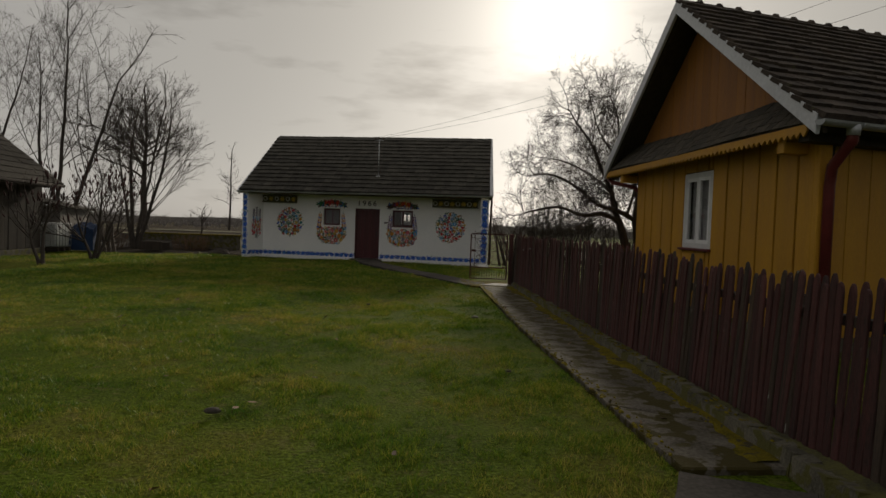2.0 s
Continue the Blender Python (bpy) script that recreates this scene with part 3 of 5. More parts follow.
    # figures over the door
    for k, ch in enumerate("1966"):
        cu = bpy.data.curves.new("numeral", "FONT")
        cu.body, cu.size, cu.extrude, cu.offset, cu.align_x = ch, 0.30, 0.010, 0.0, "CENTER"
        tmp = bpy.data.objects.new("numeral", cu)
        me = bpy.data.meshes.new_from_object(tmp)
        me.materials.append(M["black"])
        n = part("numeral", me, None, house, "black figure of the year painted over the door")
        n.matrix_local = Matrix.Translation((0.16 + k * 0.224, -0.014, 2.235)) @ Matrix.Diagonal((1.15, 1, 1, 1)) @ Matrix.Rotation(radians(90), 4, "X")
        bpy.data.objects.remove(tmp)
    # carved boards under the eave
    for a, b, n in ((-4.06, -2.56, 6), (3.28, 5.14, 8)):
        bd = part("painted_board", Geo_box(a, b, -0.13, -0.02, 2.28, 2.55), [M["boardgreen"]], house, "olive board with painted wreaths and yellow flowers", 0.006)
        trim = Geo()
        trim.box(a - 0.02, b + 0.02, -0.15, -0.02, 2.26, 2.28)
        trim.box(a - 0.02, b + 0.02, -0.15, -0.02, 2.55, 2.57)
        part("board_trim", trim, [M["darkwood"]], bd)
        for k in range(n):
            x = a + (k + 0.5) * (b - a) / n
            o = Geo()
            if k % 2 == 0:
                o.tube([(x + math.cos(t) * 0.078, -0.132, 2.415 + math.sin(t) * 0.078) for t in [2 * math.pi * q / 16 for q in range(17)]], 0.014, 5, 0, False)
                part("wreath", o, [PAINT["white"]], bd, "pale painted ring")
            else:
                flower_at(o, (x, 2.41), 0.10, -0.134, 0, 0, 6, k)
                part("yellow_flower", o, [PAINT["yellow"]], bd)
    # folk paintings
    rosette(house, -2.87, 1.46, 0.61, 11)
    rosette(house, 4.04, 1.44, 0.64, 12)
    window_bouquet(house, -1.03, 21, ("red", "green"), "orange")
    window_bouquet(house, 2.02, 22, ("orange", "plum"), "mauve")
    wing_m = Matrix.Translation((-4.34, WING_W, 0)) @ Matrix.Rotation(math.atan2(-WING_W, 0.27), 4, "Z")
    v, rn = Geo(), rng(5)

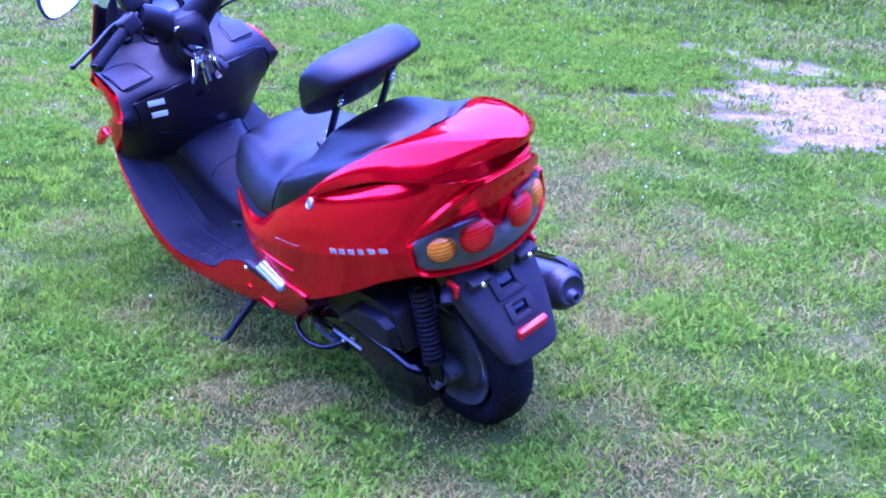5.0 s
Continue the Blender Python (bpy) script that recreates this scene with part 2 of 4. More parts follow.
• • • •
§ GIVEN EXERCISE
Every entry must be reproduced exactly, with the images left out.

§ WRITTEN ANSWER
2.0 s
Continue the Blender Python (bpy) script that recreates this scene with part 3 of 5. More parts follow.
    # figures over the door
    for k, ch in enumerate("1966"):
        cu = bpy.data.curves.new("numeral", "FONT")
        cu.body, cu.size, cu.extrude, cu.offset, cu.align_x = ch, 0.30, 0.010, 0.0, "CENTER"
        tmp = bpy.data.objects.new("numeral", cu)
        me = bpy.data.meshes.new_from_object(tmp)
        me.materials.append(M["black"])
        n = part("numeral", me, None, house, "black figure of the year painted over the door")
        n.matrix_local = Matrix.Translation((0.16 + k * 0.224, -0.014, 2.235)) @ Matrix.Diagonal((1.15, 1, 1, 1)) @ Matrix.Rotation(radians(90), 4, "X")
        bpy.data.objects.remove(tmp)
    # carved boards under the eave
    for a, b, n in ((-4.06, -2.56, 6), (3.28, 5.14, 8)):
        bd = part("painted_board", Geo_box(a, b, -0.13, -0.02, 2.28, 2.55), [M["boardgreen"]], house, "olive board with painted wreaths and yellow flowers", 0.006)
        trim = Geo()
        trim.box(a - 0.02, b + 0.02, -0.15, -0.02, 2.26, 2.28)
        trim.box(a - 0.02, b + 0.02, -0.15, -0.02, 2.55, 2.57)
        part("board_trim", trim, [M["darkwood"]], bd)
        for k in range(n):
            x = a + (k + 0.5) * (b - a) / n
            o = Geo()
            if k % 2 == 0:
                o.tube([(x + math.cos(t) * 0.078, -0.132, 2.415 + math.sin(t) * 0.078) for t in [2 * math.pi * q / 16 for q in range(17)]], 0.014, 5, 0, False)
                part("wreath", o, [PAINT["white"]], bd, "pale painted ring")
            else:
                flower_at(o, (x, 2.41), 0.10, -0.134, 0, 0, 6, k)
                part("yellow_flower", o, [PAINT["yellow"]], bd)
    # folk paintings
    rosette(house, -2.87, 1.46, 0.61, 11)
    rosette(house, 4.04, 1.44, 0.64, 12)
    window_bouquet(house, -1.03, 21, ("red", "green"), "orange")
    window_bouquet(house, 2.02, 22, ("orange", "plum"), "mauve")
    wing_m = Matrix.Translation((-4.34, WING_W, 0)) @ Matrix.Rotation(math.atan2(-WING_W, 0.27), 4, "Z")
    v, rn = Geo(), rng(5)

5.0 s
Continue the Blender Python (bpy) script that recreates this scene with part 2 of 4. More parts follow.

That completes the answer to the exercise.